Atrapado en el centro de una anomalía, Lotario no pudo responder. Clarisa se exasperó.

—Dale, viejo, hablá. ¿Toda la vida te vas a quedar callado? Decime si sabés algo. Decime por lo menos a qué viniste.

—Dame un poco de tiempo.

Un poco de tiempo –repitió ella en voz baja.

Lo repitió varias veces más, mientras magnéticas, filosas serpentinas de entusiasmo empezaban a cercarnos: un carrusel de familias desencajadas recorría las mesas al son de una tarantela. Era, para qué aclararlo, una versión grabada por Campomanes en homenaje a la inspiración adriática, y la gente, sin divertirse mucho, manos unidas a caderas ajenas, avanzaba en una sinusoide hacia el chillido primordial. Y sin embargo toda fragilidad estaba preservada. Porque de pronto Clarisa inclinó la cabeza y cerrando los labios apoyó la mejilla en la mano de Lotario. Y entonces, sin esfuerzo, como plantas a la deriva, los dos empezaron a perderse lejos de ahí, transidos por el fulgor tenue donde las palabras se despojan de rumbo y energía, cada vez más, cada vez más, hasta extinguirse en la gracia. A mí, lector, me habían dejado de seña. Pero nadie me desautorice si juro que no me importaba. En el toldo de la noche ellos habían abierto nuevas grietas, y para mí también había una promesa de estar a contrapelo del sentido: contemplarlos sin pestañear, sin moverme, hecho pupilas nada más, porque el instante era leve y el tiempo rumiaba en el destierro más allá del cielo púrpura y las estrellas empañadas.

1. La segura impugnación, por parte de muchos lectores, de la posibilidad de que alguien recuerde tal cantidad de historia –entre diez y veinte páginas– en el curso de una sonata de Bach, es motivo que justifica ciertas puntualizaciones.
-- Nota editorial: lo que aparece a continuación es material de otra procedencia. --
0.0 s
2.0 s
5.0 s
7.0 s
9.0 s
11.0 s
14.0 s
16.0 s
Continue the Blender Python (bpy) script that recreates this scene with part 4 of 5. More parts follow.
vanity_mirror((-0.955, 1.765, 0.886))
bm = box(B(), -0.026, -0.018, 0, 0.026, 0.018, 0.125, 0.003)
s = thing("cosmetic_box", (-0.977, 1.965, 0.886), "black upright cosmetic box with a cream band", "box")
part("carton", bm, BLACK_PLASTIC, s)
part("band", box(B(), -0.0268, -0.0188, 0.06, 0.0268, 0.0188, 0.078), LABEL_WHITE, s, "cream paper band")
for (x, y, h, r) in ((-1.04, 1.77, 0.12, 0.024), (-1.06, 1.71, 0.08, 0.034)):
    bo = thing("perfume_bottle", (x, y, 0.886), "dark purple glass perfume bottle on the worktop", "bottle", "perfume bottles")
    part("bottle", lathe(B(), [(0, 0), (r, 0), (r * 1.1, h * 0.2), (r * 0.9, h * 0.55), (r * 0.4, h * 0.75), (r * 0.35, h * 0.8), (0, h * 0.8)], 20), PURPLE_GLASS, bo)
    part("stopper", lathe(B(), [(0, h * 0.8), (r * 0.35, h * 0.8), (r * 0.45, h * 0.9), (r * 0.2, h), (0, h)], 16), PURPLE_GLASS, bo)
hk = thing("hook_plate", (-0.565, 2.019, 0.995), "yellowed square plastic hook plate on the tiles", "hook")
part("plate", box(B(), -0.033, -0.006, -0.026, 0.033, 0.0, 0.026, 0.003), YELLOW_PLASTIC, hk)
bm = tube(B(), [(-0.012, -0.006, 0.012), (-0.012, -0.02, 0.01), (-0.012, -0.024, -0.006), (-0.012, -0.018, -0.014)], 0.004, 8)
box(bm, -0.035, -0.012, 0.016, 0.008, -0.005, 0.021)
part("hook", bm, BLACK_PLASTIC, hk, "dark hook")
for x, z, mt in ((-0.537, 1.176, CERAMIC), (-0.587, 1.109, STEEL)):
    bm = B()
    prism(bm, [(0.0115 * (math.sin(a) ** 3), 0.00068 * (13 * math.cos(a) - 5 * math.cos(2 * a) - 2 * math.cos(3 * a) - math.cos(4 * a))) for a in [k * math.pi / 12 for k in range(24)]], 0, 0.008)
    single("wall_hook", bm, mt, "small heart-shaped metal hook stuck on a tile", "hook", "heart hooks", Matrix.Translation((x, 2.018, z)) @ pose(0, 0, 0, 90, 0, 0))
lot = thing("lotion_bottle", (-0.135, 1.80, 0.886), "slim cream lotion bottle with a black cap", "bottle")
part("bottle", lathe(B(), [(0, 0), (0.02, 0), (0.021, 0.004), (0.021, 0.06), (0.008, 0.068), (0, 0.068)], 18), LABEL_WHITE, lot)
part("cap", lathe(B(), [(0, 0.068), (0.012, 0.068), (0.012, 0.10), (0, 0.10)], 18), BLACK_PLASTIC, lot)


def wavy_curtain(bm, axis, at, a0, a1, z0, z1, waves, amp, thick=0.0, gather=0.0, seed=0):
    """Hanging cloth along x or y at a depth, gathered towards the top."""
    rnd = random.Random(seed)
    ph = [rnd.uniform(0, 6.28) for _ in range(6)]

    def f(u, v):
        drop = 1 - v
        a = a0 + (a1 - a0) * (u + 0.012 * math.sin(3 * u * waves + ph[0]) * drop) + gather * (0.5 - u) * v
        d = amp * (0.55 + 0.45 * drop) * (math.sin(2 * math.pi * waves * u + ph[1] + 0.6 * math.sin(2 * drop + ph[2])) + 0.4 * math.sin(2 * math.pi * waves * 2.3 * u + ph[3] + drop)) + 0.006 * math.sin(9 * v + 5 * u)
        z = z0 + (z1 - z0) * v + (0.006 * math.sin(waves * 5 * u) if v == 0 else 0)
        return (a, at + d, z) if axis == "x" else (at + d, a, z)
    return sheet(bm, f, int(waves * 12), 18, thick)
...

Con la anuencia del editor me permito, pues, aducir, en favor de la profesionalidad del señor Borusso (a quien he tenido el agrado de conocer personalmente), que la historia de la literatura ya ha conocido similares debates. En efecto: Joseph Conrad, en el prefacio de 1917 a su novela Lord Jim, replicó a quienes señalaban la inverosimilitud de que el relato de una vida, incluidos exhaustivos pormenores, pudiera llevarse a cabo en una sola noche. Conrad no se valió de la inmunidad de las leyes de la ficción; dijo, sarcásticamente, que había conocido marinos capaces de hablar seis horas seguidas. Pero, qué duda cabe, era una boutade. En cuanto al señor Borusso, autor o personaje, bien les valdría a los lectores intolerantes considerar: a) que el método empleado hasta aquí en su novela justifica el recurso al racconto o playback; b) que la aceptación de estas licencias debe ser parte de toda lectura placentera (¿y quién preferiría no haber oído la confesión de tan honesta historia de amor?); c) que el pensamiento, en última instancia, discurre más rápido que la escritura y ocupa menos espacio. (M. L. de P., correctora de pruebas.)*

* No se irrite el lector. La nota precedente, por supuesto, la escribí yo. Pero, ¿y qué? ¿No es justo que una novela incluya, de una vez por todas, la modesta fantasía del interlocutor atento?